I think it would be nice if someone wrote the proposed conformance suite, but I don’t think that should be on you.

DavidCEllis · October 25, 2023, 5:03pm

I’ve started on this, but my understanding - and what I mentioned in my earlier post - doesn’t quite match what you’ve suggested here.

My understanding was:

Once you get a # /// TYPE any following # /// name will just be considered a part of the TYPE block as will everything that follows unless either:

You reach a plain # /// line at which point the block ends immediately and is returned/added
You reach a non-comment line/EOF at which point the block ends and is ignored

I think this can be implemented in the regex by the change suggested earlier:
(?m)^# /// (?P<type>[a-zA-Z0-9-]+)$\s(?P<content>(^#(| .*)$\s)+?)^# ///$

Edit: My test examples can be found here.

pf_moore · October 25, 2023, 6:07pm

OK, so I guess add a further bullet point:

@brettcannon needs to confirm which of those two behaviours he wants (or if he doesn’t care, then @ofek as PEP author needs to decide).

Nice. As I say, I’m not enough of a regex expert to comment, so I’ll take your word on it.

While I’m in standards-defining nitpick mode, some questions (to which “the spec is fine” is a perfectly acceptable answer, I’m absolutely not asking for any changes unless someone else thinks it’s worthwhile):

The regex requires explicit single space characters between # and ///, and between /// and the name. Is that right, or should arbitrary whitespace be allowed? The text isn’t particularly explicit here.
There are two places in the regex that have $\s. Does that not mean that the following line must start with a space? Doesn’t that clash with the ^# requiring a # at the start of the line? It’s from the original regex in the PEP, so maybe I’m missing something? It looks like it might be needed to match the newline, if so wouldn’t \n be more explicit?
^#(| .*)$ doesn’t match #<TAB>something. Should the space be \s here, as disallowing tabs seems a bit over-strict? The text says “MUST be a space” - maybe it should be explicit that it means a space character, not just whitespace? (A careless parser might just do .strip(), for example).

ofek · October 25, 2023, 6:12pm

I will respond a bit later today but just FYI I prefer David’s interpretation because that is not just also what I already had in mind but due to the fact that we can include that in the regular expression. If we want error checking like for unclosed blocks then the reference implementation will be much more complex.

ngie · October 25, 2023, 6:17pm

Hello!

I’m not sure how close PEP-723 is to potential adoption, but if possible could the format be Markdown-based instead of using “/// pyproject”, similar to what Cargo does in rust code?

Allowing Markdown could help with existing third-party tooling and syntax checking.

Also, what about expressing the requirements in optimized byte code (.pyo)? Memory serves me correctly hash-style comments are removed in -O mode.

DavidCEllis · October 25, 2023, 6:20pm

Me either, I had to read the regex101 description to check it.

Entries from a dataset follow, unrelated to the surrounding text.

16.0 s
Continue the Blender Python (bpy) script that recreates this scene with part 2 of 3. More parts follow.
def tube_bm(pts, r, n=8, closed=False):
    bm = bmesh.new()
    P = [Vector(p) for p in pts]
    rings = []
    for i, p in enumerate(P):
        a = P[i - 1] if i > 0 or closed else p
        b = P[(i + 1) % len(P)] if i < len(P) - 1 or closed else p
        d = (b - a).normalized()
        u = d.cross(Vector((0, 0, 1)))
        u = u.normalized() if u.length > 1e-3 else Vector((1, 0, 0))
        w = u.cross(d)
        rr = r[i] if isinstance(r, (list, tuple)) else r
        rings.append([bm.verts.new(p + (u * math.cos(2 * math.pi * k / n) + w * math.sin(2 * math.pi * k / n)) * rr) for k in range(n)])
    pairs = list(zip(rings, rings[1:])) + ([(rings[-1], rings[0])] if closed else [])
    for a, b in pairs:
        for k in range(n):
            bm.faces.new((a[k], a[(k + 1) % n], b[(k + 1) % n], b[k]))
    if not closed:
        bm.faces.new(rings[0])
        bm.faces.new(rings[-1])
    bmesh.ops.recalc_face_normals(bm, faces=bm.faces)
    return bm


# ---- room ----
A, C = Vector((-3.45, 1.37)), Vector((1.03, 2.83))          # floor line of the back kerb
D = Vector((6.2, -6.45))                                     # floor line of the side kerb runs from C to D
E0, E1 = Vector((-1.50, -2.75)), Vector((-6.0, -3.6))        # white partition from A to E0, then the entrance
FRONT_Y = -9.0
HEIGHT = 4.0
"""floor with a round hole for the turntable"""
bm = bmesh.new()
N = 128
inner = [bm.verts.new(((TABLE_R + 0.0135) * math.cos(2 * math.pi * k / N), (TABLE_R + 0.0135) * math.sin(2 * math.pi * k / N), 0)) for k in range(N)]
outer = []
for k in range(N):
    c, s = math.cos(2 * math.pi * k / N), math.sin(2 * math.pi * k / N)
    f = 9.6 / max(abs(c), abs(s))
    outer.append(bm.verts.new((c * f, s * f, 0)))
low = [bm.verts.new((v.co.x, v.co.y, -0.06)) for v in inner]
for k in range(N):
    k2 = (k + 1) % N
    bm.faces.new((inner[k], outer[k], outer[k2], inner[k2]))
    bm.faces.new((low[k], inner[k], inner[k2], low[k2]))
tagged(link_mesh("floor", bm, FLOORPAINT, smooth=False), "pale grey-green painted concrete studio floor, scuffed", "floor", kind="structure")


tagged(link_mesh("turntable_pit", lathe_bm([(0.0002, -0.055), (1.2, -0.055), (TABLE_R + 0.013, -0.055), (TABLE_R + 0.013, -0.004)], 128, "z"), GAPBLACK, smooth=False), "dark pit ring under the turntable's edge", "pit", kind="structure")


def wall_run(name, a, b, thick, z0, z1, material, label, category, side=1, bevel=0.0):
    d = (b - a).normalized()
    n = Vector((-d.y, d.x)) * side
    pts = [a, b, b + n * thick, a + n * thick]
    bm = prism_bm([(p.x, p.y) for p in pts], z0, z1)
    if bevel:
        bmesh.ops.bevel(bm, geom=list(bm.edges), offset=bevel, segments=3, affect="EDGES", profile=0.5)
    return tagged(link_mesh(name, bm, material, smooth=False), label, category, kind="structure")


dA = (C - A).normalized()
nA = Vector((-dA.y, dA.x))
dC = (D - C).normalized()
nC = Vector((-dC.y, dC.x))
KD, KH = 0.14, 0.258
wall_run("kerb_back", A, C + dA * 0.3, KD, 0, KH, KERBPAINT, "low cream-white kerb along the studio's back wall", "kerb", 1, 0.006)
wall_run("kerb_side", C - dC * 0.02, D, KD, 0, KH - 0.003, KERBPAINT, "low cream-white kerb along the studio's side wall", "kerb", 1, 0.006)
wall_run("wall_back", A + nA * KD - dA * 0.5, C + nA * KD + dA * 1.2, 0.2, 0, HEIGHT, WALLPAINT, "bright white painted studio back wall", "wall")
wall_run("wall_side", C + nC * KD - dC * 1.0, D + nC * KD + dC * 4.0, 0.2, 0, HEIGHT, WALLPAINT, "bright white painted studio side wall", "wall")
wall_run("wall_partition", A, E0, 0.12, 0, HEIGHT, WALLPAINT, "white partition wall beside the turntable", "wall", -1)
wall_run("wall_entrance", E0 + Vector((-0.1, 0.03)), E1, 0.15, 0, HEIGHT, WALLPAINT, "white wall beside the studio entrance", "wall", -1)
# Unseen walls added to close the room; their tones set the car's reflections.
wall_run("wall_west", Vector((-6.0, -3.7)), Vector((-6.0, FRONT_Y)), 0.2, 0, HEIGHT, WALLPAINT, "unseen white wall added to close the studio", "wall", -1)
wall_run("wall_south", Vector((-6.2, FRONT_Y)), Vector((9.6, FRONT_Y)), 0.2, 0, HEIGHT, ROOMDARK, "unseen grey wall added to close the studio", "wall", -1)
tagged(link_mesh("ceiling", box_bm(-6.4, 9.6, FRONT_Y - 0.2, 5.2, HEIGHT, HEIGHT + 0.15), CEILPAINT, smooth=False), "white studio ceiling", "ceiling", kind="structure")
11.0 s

I’ll make sure I quote that in the commit where I fix this (if needed - there’d have to be a compliance test).

pf_moore · October 25, 2023, 6:20pm

It’s too late now, PEP 723 has been (provisionally) accepted, so no major changes to the syntax are allowed. Markdown format was discussed and rejected before the PEP was finalised, I believe, if you want to go and hunt for the reasons.

ngie · October 25, 2023, 6:22pm

Thank you for the reply @pf_moore !
Was that discussion added to the PEP, or should I look through the archives for more information?

brettcannon · October 25, 2023, 8:24pm

This is what I meant since it can be expressed in a regex directly and is the simplest to implement (i.e., find a line that is # /// pyproject then keep scanning until you find # /// as a line; everything in between is the data).

brettcannon · October 25, 2023, 8:27pm

It looks like it’s missing.

You can find it in the discussions, but basically a Markdown block seemed out of place since Python doesn’t lean into Markdown like Rust does for rustdoc. We also didn’t want to add custom syntax for this which Rust is doing by letting you embed a code block directly in code without comment markers.